What is required: Return the whole listing, line for line, without the pictures in it.
* * *
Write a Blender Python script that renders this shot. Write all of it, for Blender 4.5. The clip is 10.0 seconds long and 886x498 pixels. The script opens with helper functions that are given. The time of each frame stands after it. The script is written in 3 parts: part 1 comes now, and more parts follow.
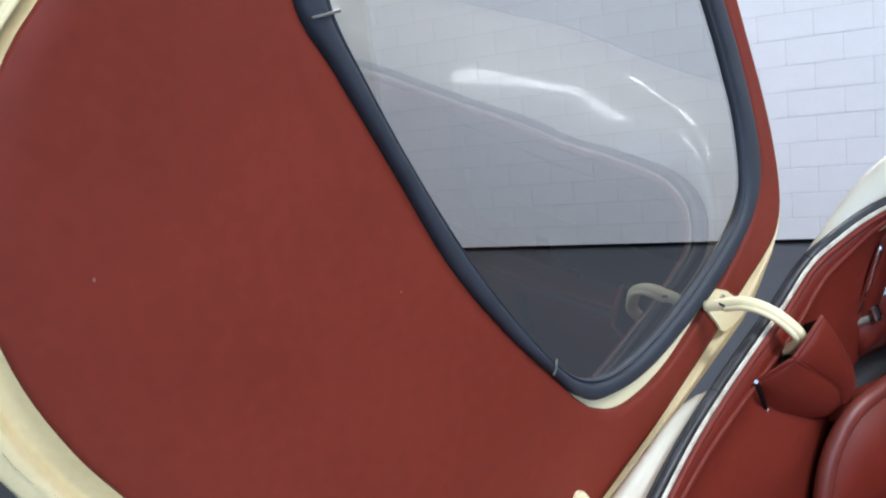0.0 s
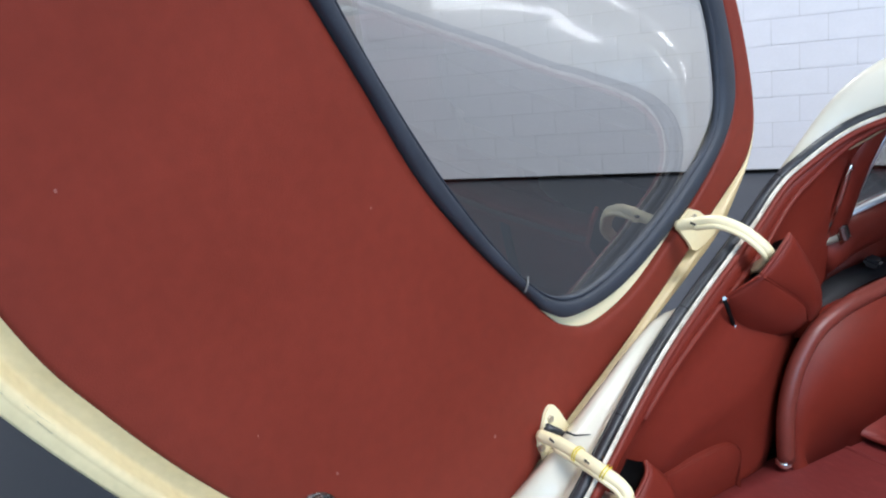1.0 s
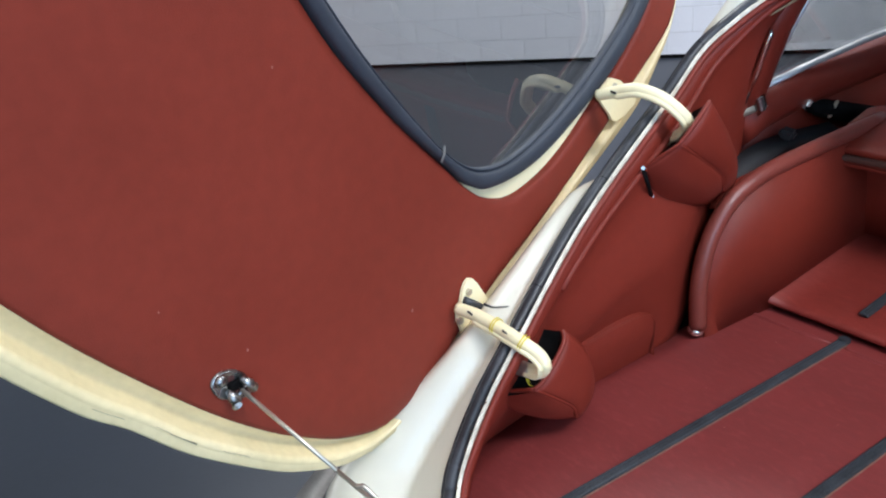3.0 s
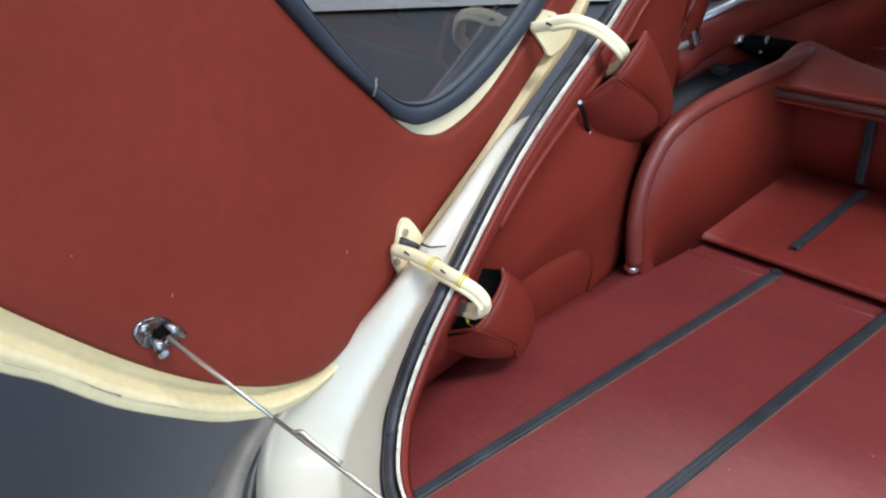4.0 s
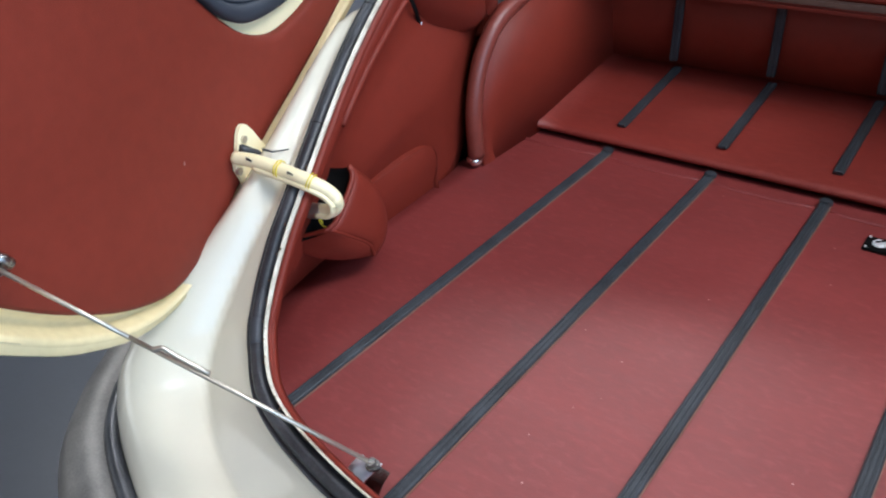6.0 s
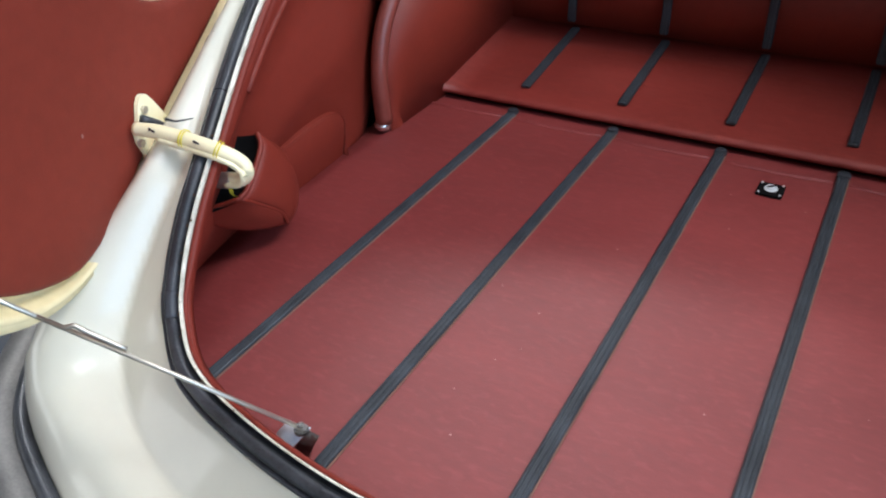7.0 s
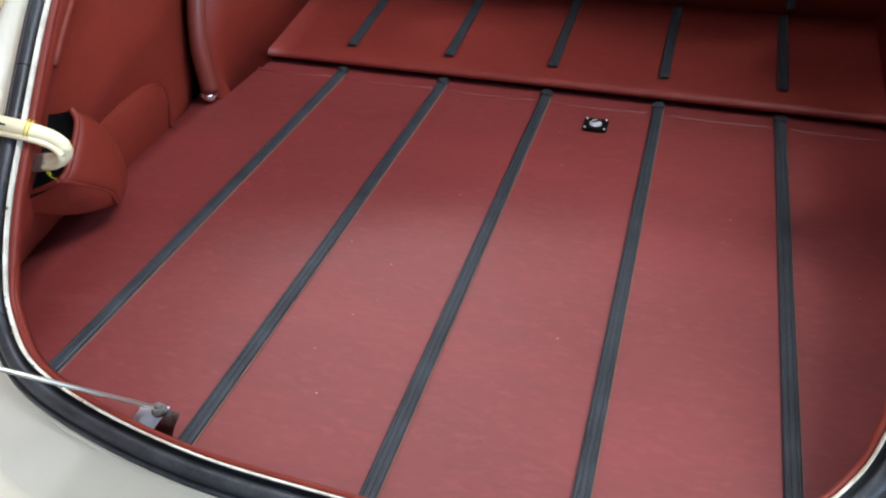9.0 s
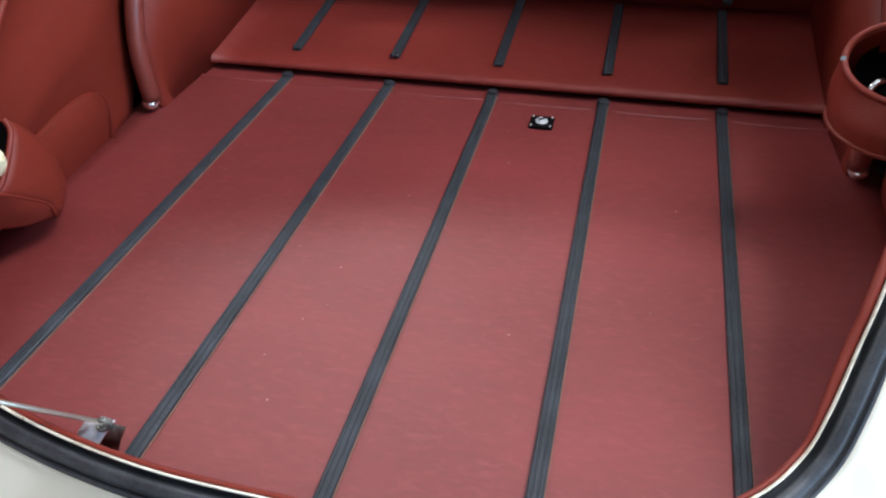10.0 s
* * *
Exercise solution:
Write a Blender Python script that renders this shot. Write all of it, for Blender 4.5. The clip is 10.0 seconds long and 886x498 pixels. The script opens with helper functions that are given. The time of each frame stands after it. The script is written in 3 parts: part 1 comes now, and more parts follow.
0.0 s
1.0 s
3.0 s
4.0 s
6.0 s
7.0 s
9.0 s
10.0 s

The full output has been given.